## PROBLEM STATEMENT
Could you transcribe every record below exactly as written, leaving out any pictures?
____ SOURCE RECORDS
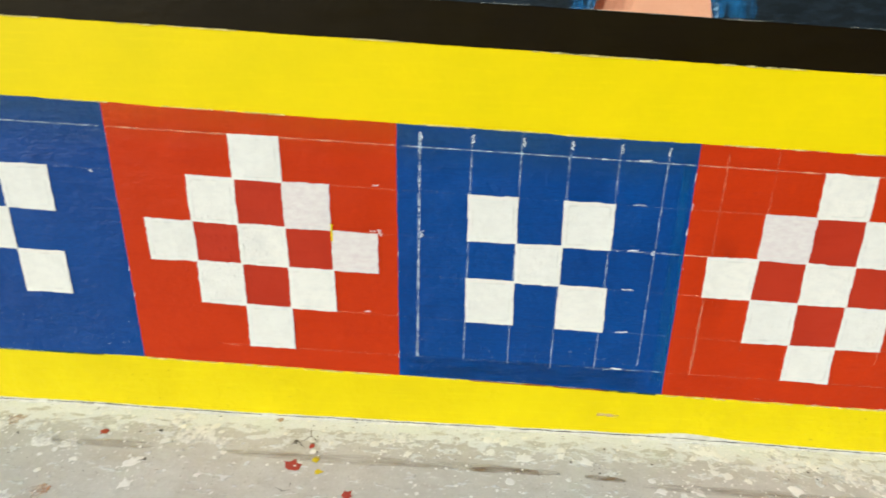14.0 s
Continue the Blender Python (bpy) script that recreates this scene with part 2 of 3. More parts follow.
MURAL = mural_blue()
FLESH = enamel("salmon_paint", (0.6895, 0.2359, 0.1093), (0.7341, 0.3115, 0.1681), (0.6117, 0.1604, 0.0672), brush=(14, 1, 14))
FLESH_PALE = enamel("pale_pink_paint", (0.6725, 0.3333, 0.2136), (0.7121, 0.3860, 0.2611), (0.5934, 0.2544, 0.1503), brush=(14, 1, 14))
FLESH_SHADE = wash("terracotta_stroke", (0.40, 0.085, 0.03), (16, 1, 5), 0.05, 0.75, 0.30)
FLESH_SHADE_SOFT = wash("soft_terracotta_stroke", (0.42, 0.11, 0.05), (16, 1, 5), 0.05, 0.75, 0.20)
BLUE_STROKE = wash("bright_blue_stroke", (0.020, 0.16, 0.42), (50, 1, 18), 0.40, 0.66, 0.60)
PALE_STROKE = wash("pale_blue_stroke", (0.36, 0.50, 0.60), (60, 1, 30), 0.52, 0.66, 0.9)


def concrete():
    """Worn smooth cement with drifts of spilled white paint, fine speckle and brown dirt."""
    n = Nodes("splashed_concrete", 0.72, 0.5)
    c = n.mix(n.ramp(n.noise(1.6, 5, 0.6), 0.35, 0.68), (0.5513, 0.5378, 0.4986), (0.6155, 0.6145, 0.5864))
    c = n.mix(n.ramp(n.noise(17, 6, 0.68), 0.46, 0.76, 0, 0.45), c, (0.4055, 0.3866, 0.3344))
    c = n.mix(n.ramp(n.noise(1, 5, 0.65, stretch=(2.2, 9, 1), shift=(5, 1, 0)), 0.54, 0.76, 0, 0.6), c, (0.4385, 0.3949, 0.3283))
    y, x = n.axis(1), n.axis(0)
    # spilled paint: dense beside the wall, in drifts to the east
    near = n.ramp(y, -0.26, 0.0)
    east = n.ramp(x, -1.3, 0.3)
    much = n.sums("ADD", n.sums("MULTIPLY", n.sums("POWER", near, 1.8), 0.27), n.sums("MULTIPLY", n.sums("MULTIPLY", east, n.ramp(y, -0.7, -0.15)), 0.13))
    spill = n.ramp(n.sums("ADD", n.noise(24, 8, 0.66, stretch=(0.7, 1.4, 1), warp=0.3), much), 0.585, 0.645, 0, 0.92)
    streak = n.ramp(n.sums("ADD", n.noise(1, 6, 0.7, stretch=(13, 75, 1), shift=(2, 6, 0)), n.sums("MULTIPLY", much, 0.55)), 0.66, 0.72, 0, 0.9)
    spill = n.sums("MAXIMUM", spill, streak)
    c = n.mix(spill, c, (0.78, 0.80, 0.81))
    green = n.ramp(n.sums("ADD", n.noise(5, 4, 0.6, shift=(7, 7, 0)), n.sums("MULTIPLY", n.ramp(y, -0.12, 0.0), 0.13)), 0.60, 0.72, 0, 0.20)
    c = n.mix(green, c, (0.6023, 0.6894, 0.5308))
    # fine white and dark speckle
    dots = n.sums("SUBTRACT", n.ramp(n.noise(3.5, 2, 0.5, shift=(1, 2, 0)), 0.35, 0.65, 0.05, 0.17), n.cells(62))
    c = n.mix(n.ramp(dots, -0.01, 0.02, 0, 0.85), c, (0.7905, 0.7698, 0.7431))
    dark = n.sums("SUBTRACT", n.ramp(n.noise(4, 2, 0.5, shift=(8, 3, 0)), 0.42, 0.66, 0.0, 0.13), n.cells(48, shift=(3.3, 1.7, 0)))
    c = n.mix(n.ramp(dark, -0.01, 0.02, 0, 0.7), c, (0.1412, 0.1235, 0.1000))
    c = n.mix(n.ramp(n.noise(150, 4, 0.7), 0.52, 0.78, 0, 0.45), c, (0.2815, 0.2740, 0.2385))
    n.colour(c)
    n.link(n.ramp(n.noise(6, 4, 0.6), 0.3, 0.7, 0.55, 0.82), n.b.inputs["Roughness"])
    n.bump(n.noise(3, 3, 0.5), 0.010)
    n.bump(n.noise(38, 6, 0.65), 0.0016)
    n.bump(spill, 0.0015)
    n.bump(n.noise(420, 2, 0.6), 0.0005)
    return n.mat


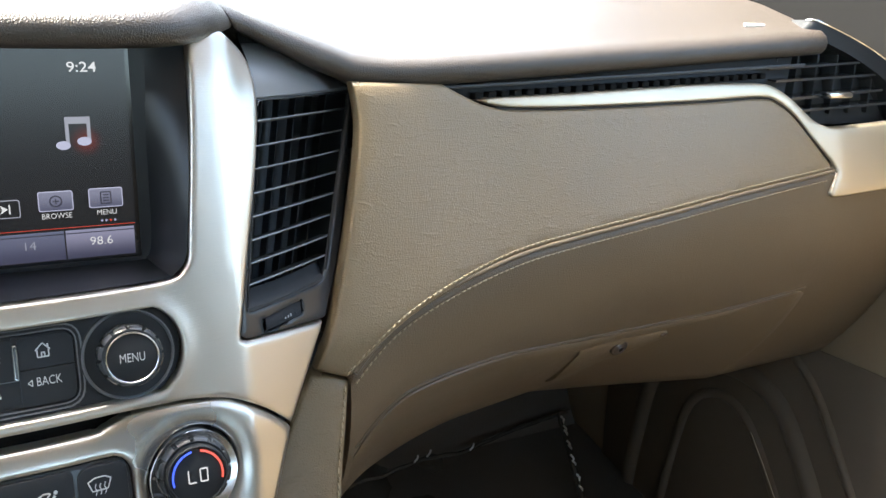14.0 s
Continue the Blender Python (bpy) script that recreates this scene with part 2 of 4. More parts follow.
________
## TASK SOLUTION
14.0 s
Continue the Blender Python (bpy) script that recreates this scene with part 2 of 3. More parts follow.
MURAL = mural_blue()
FLESH = enamel("salmon_paint", (0.6895, 0.2359, 0.1093), (0.7341, 0.3115, 0.1681), (0.6117, 0.1604, 0.0672), brush=(14, 1, 14))
FLESH_PALE = enamel("pale_pink_paint", (0.6725, 0.3333, 0.2136), (0.7121, 0.3860, 0.2611), (0.5934, 0.2544, 0.1503), brush=(14, 1, 14))
FLESH_SHADE = wash("terracotta_stroke", (0.40, 0.085, 0.03), (16, 1, 5), 0.05, 0.75, 0.30)
FLESH_SHADE_SOFT = wash("soft_terracotta_stroke", (0.42, 0.11, 0.05), (16, 1, 5), 0.05, 0.75, 0.20)
BLUE_STROKE = wash("bright_blue_stroke", (0.020, 0.16, 0.42), (50, 1, 18), 0.40, 0.66, 0.60)
PALE_STROKE = wash("pale_blue_stroke", (0.36, 0.50, 0.60), (60, 1, 30), 0.52, 0.66, 0.9)


def concrete():
    """Worn smooth cement with drifts of spilled white paint, fine speckle and brown dirt."""
    n = Nodes("splashed_concrete", 0.72, 0.5)
    c = n.mix(n.ramp(n.noise(1.6, 5, 0.6), 0.35, 0.68), (0.5513, 0.5378, 0.4986), (0.6155, 0.6145, 0.5864))
    c = n.mix(n.ramp(n.noise(17, 6, 0.68), 0.46, 0.76, 0, 0.45), c, (0.4055, 0.3866, 0.3344))
    c = n.mix(n.ramp(n.noise(1, 5, 0.65, stretch=(2.2, 9, 1), shift=(5, 1, 0)), 0.54, 0.76, 0, 0.6), c, (0.4385, 0.3949, 0.3283))
    y, x = n.axis(1), n.axis(0)
    # spilled paint: dense beside the wall, in drifts to the east
    near = n.ramp(y, -0.26, 0.0)
    east = n.ramp(x, -1.3, 0.3)
    much = n.sums("ADD", n.sums("MULTIPLY", n.sums("POWER", near, 1.8), 0.27), n.sums("MULTIPLY", n.sums("MULTIPLY", east, n.ramp(y, -0.7, -0.15)), 0.13))
    spill = n.ramp(n.sums("ADD", n.noise(24, 8, 0.66, stretch=(0.7, 1.4, 1), warp=0.3), much), 0.585, 0.645, 0, 0.92)
    streak = n.ramp(n.sums("ADD", n.noise(1, 6, 0.7, stretch=(13, 75, 1), shift=(2, 6, 0)), n.sums("MULTIPLY", much, 0.55)), 0.66, 0.72, 0, 0.9)
    spill = n.sums("MAXIMUM", spill, streak)
    c = n.mix(spill, c, (0.78, 0.80, 0.81))
    green = n.ramp(n.sums("ADD", n.noise(5, 4, 0.6, shift=(7, 7, 0)), n.sums("MULTIPLY", n.ramp(y, -0.12, 0.0), 0.13)), 0.60, 0.72, 0, 0.20)
    c = n.mix(green, c, (0.6023, 0.6894, 0.5308))
    # fine white and dark speckle
    dots = n.sums("SUBTRACT", n.ramp(n.noise(3.5, 2, 0.5, shift=(1, 2, 0)), 0.35, 0.65, 0.05, 0.17), n.cells(62))
    c = n.mix(n.ramp(dots, -0.01, 0.02, 0, 0.85), c, (0.7905, 0.7698, 0.7431))
    dark = n.sums("SUBTRACT", n.ramp(n.noise(4, 2, 0.5, shift=(8, 3, 0)), 0.42, 0.66, 0.0, 0.13), n.cells(48, shift=(3.3, 1.7, 0)))
    c = n.mix(n.ramp(dark, -0.01, 0.02, 0, 0.7), c, (0.1412, 0.1235, 0.1000))
    c = n.mix(n.ramp(n.noise(150, 4, 0.7), 0.52, 0.78, 0, 0.45), c, (0.2815, 0.2740, 0.2385))
    n.colour(c)
    n.link(n.ramp(n.noise(6, 4, 0.6), 0.3, 0.7, 0.55, 0.82), n.b.inputs["Roughness"])
    n.bump(n.noise(3, 3, 0.5), 0.010)
    n.bump(n.noise(38, 6, 0.65), 0.0016)
    n.bump(spill, 0.0015)
    n.bump(n.noise(420, 2, 0.6), 0.0005)
    return n.mat


14.0 s
Continue the Blender Python (bpy) script that recreates this scene with part 2 of 4. More parts follow.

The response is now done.